» PROBLEM TO WORK ON:
Transcribe the whole listing without a single picture.

======== MATERIAL

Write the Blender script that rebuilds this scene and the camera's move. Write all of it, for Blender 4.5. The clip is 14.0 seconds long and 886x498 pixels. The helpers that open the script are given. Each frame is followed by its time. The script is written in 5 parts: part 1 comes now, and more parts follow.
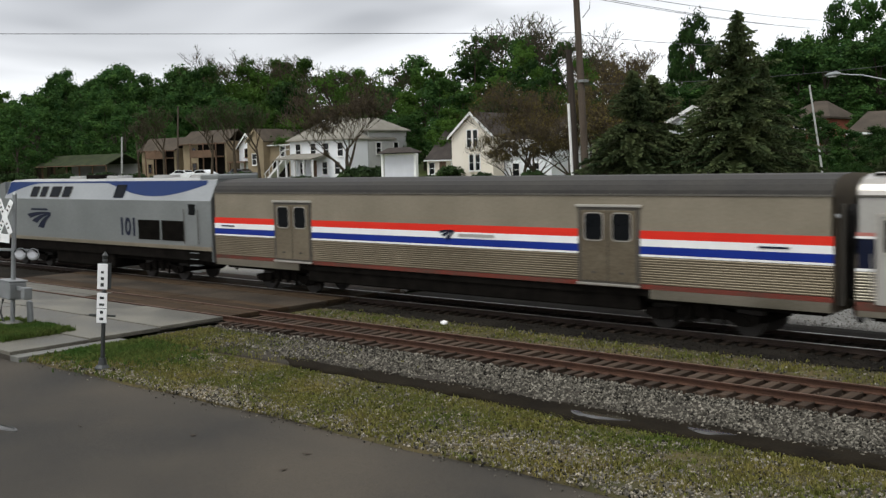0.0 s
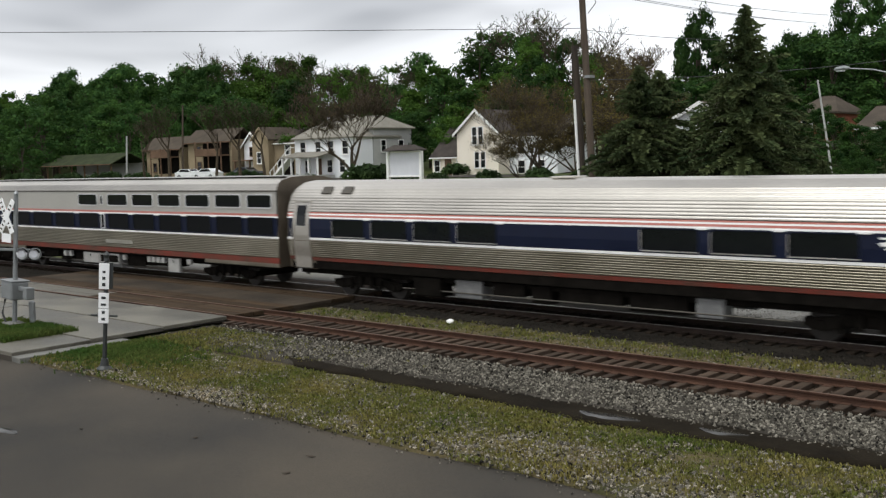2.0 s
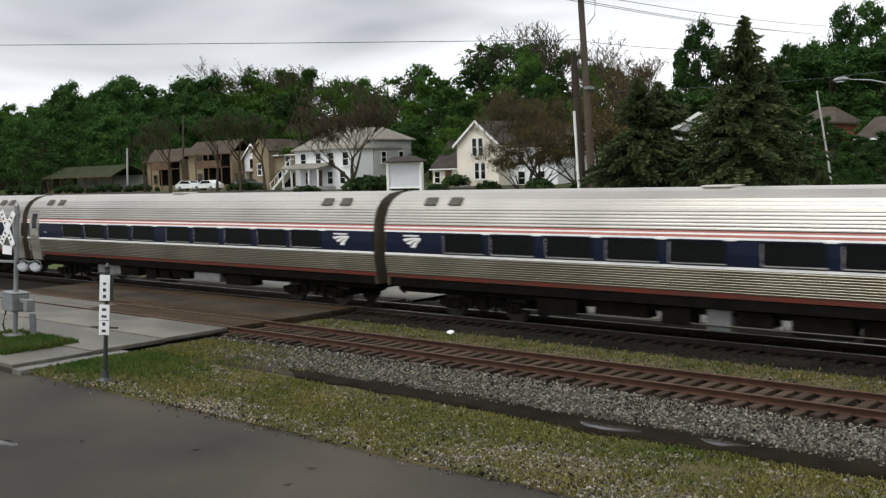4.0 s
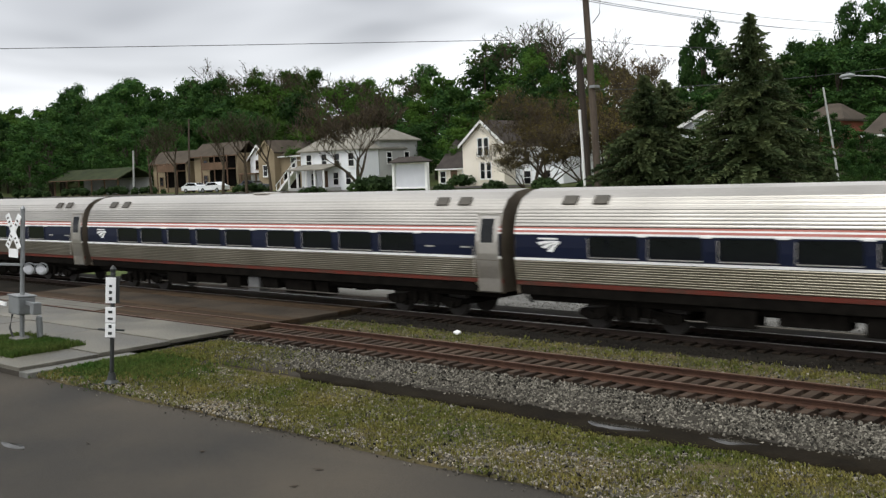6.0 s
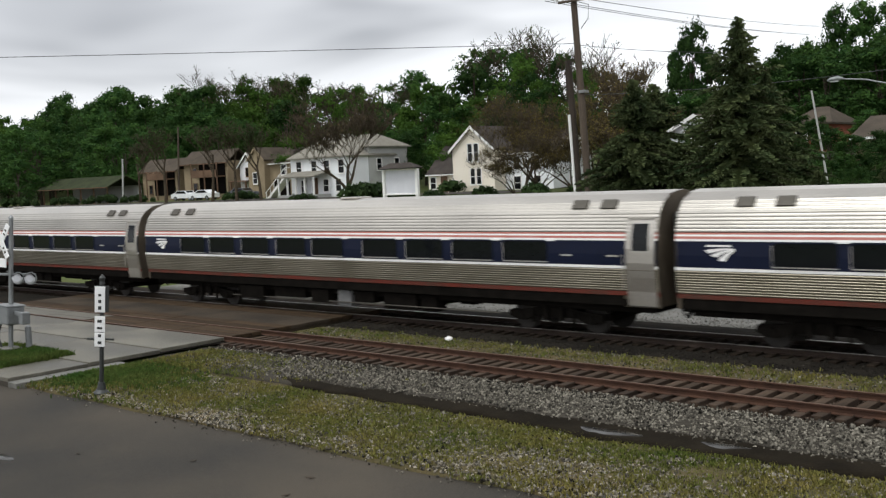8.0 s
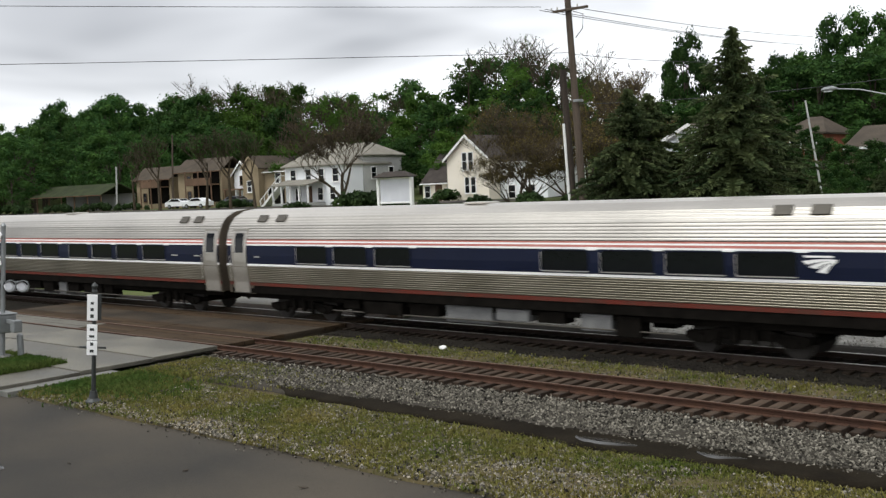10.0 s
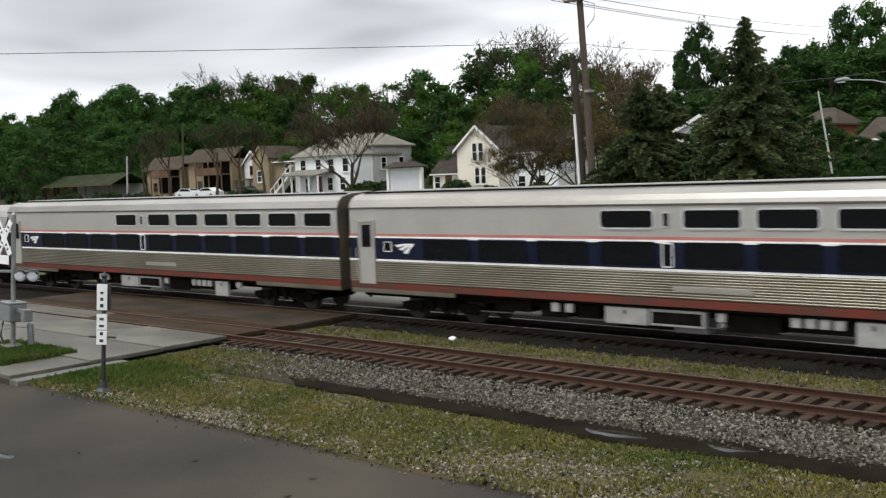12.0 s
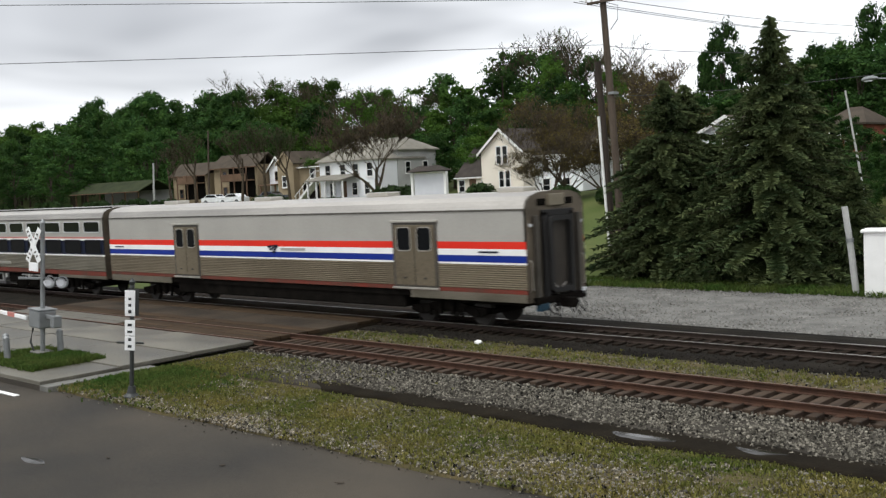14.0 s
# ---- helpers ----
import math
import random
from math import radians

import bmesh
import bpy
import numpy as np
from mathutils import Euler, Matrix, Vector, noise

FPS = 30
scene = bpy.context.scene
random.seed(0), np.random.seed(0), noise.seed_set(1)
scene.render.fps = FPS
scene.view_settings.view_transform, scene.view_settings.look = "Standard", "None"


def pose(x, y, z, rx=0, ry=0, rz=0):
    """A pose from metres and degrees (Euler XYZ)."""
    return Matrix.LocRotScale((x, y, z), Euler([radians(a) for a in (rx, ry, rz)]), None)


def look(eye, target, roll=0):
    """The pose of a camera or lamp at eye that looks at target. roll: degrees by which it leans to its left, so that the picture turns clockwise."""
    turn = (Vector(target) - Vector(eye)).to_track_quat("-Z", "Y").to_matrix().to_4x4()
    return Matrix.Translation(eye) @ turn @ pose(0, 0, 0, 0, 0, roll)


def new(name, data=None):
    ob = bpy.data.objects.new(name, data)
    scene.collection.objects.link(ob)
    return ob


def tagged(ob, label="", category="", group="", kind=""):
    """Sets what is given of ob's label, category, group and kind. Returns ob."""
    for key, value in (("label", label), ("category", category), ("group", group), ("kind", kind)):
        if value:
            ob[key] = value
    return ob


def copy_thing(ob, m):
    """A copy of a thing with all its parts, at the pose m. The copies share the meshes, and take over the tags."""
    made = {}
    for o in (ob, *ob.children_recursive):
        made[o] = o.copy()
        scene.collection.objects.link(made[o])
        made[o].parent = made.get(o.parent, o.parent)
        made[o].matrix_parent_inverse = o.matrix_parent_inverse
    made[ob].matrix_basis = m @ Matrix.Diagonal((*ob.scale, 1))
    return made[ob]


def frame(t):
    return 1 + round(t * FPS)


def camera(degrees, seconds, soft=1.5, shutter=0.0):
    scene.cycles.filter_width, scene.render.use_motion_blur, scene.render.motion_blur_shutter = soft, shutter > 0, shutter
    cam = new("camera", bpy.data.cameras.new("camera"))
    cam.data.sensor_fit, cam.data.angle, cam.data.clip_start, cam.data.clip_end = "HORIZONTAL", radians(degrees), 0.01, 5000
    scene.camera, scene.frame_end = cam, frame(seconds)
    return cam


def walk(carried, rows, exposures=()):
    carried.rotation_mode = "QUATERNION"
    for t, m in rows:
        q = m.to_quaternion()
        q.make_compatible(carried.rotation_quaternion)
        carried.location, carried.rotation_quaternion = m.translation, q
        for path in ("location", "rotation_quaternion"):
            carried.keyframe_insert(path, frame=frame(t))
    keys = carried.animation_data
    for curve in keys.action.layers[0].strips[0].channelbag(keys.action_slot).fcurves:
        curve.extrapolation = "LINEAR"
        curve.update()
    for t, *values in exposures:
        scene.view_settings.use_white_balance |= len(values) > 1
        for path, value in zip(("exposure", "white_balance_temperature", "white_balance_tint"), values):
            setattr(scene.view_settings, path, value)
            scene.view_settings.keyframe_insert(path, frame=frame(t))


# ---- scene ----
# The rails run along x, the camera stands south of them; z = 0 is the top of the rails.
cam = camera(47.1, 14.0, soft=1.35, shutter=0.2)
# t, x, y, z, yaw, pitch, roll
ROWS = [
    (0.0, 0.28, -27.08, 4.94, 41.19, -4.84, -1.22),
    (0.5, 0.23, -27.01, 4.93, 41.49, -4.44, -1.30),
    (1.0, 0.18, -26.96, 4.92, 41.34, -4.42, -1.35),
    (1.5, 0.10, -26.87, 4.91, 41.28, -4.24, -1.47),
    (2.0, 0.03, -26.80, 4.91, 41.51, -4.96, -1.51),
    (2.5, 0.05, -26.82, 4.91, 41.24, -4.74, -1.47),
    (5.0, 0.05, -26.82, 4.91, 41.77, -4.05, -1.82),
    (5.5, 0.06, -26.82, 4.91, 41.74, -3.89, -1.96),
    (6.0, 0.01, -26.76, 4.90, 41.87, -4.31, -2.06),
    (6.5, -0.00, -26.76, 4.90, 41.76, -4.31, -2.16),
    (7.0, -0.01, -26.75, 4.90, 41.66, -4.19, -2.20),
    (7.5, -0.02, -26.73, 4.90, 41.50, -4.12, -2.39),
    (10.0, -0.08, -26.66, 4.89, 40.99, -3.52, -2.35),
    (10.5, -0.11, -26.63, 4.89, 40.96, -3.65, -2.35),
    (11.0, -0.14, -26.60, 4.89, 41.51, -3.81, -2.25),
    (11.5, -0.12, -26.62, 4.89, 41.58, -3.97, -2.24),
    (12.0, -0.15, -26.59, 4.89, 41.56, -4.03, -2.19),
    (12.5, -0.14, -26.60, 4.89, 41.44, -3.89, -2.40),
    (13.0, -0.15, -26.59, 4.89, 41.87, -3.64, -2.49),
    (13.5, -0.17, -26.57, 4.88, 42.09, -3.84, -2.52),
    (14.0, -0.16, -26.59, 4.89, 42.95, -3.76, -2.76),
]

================

» OUTPUT OF THE EXERCISE:
Write the Blender script that rebuilds this scene and the camera's move. Write all of it, for Blender 4.5. The clip is 14.0 seconds long and 886x498 pixels. The helpers that open the script are given. Each frame is followed by its time. The script is written in 5 parts: part 1 comes now, and more parts follow.
0.0 s
2.0 s
4.0 s
6.0 s
8.0 s
10.0 s
12.0 s
14.0 s
# ---- helpers ----
import math
import random
from math import radians

import bmesh
import bpy
import numpy as np
from mathutils import Euler, Matrix, Vector, noise

FPS = 30
scene = bpy.context.scene
random.seed(0), np.random.seed(0), noise.seed_set(1)
scene.render.fps = FPS
scene.view_settings.view_transform, scene.view_settings.look = "Standard", "None"


def pose(x, y, z, rx=0, ry=0, rz=0):
    """A pose from metres and degrees (Euler XYZ)."""
    return Matrix.LocRotScale((x, y, z), Euler([radians(a) for a in (rx, ry, rz)]), None)


def look(eye, target, roll=0):
    """The pose of a camera or lamp at eye that looks at target. roll: degrees by which it leans to its left, so that the picture turns clockwise."""
    turn = (Vector(target) - Vector(eye)).to_track_quat("-Z", "Y").to_matrix().to_4x4()
    return Matrix.Translation(eye) @ turn @ pose(0, 0, 0, 0, 0, roll)


def new(name, data=None):
    ob = bpy.data.objects.new(name, data)
    scene.collection.objects.link(ob)
    return ob


def tagged(ob, label="", category="", group="", kind=""):
    """Sets what is given of ob's label, category, group and kind. Returns ob."""
    for key, value in (("label", label), ("category", category), ("group", group), ("kind", kind)):
        if value:
            ob[key] = value
    return ob


def copy_thing(ob, m):
    """A copy of a thing with all its parts, at the pose m. The copies share the meshes, and take over the tags."""
    made = {}
    for o in (ob, *ob.children_recursive):
        made[o] = o.copy()
        scene.collection.objects.link(made[o])
        made[o].parent = made.get(o.parent, o.parent)
        made[o].matrix_parent_inverse = o.matrix_parent_inverse
    made[ob].matrix_basis = m @ Matrix.Diagonal((*ob.scale, 1))
    return made[ob]


def frame(t):
    return 1 + round(t * FPS)


def camera(degrees, seconds, soft=1.5, shutter=0.0):
    scene.cycles.filter_width, scene.render.use_motion_blur, scene.render.motion_blur_shutter = soft, shutter > 0, shutter
    cam = new("camera", bpy.data.cameras.new("camera"))
    cam.data.sensor_fit, cam.data.angle, cam.data.clip_start, cam.data.clip_end = "HORIZONTAL", radians(degrees), 0.01, 5000
    scene.camera, scene.frame_end = cam, frame(seconds)
    return cam


def walk(carried, rows, exposures=()):
    carried.rotation_mode = "QUATERNION"
    for t, m in rows:
        q = m.to_quaternion()
        q.make_compatible(carried.rotation_quaternion)
        carried.location, carried.rotation_quaternion = m.translation, q
        for path in ("location", "rotation_quaternion"):
            carried.keyframe_insert(path, frame=frame(t))
    keys = carried.animation_data
    for curve in keys.action.layers[0].strips[0].channelbag(keys.action_slot).fcurves:
        curve.extrapolation = "LINEAR"
        curve.update()
    for t, *values in exposures:
        scene.view_settings.use_white_balance |= len(values) > 1
        for path, value in zip(("exposure", "white_balance_temperature", "white_balance_tint"), values):
            setattr(scene.view_settings, path, value)
            scene.view_settings.keyframe_insert(path, frame=frame(t))


# ---- scene ----
# The rails run along x, the camera stands south of them; z = 0 is the top of the rails.
cam = camera(47.1, 14.0, soft=1.35, shutter=0.2)
# t, x, y, z, yaw, pitch, roll
ROWS = [
    (0.0, 0.28, -27.08, 4.94, 41.19, -4.84, -1.22),
    (0.5, 0.23, -27.01, 4.93, 41.49, -4.44, -1.30),
    (1.0, 0.18, -26.96, 4.92, 41.34, -4.42, -1.35),
    (1.5, 0.10, -26.87, 4.91, 41.28, -4.24, -1.47),
    (2.0, 0.03, -26.80, 4.91, 41.51, -4.96, -1.51),
    (2.5, 0.05, -26.82, 4.91, 41.24, -4.74, -1.47),
    (5.0, 0.05, -26.82, 4.91, 41.77, -4.05, -1.82),
    (5.5, 0.06, -26.82, 4.91, 41.74, -3.89, -1.96),
    (6.0, 0.01, -26.76, 4.90, 41.87, -4.31, -2.06),
    (6.5, -0.00, -26.76, 4.90, 41.76, -4.31, -2.16),
    (7.0, -0.01, -26.75, 4.90, 41.66, -4.19, -2.20),
    (7.5, -0.02, -26.73, 4.90, 41.50, -4.12, -2.39),
    (10.0, -0.08, -26.66, 4.89, 40.99, -3.52, -2.35),
    (10.5, -0.11, -26.63, 4.89, 40.96, -3.65, -2.35),
    (11.0, -0.14, -26.60, 4.89, 41.51, -3.81, -2.25),
    (11.5, -0.12, -26.62, 4.89, 41.58, -3.97, -2.24),
    (12.0, -0.15, -26.59, 4.89, 41.56, -4.03, -2.19),
    (12.5, -0.14, -26.60, 4.89, 41.44, -3.89, -2.40),
    (13.0, -0.15, -26.59, 4.89, 41.87, -3.64, -2.49),
    (13.5, -0.17, -26.57, 4.88, 42.09, -3.84, -2.52),
    (14.0, -0.16, -26.59, 4.89, 42.95, -3.76, -2.76),
]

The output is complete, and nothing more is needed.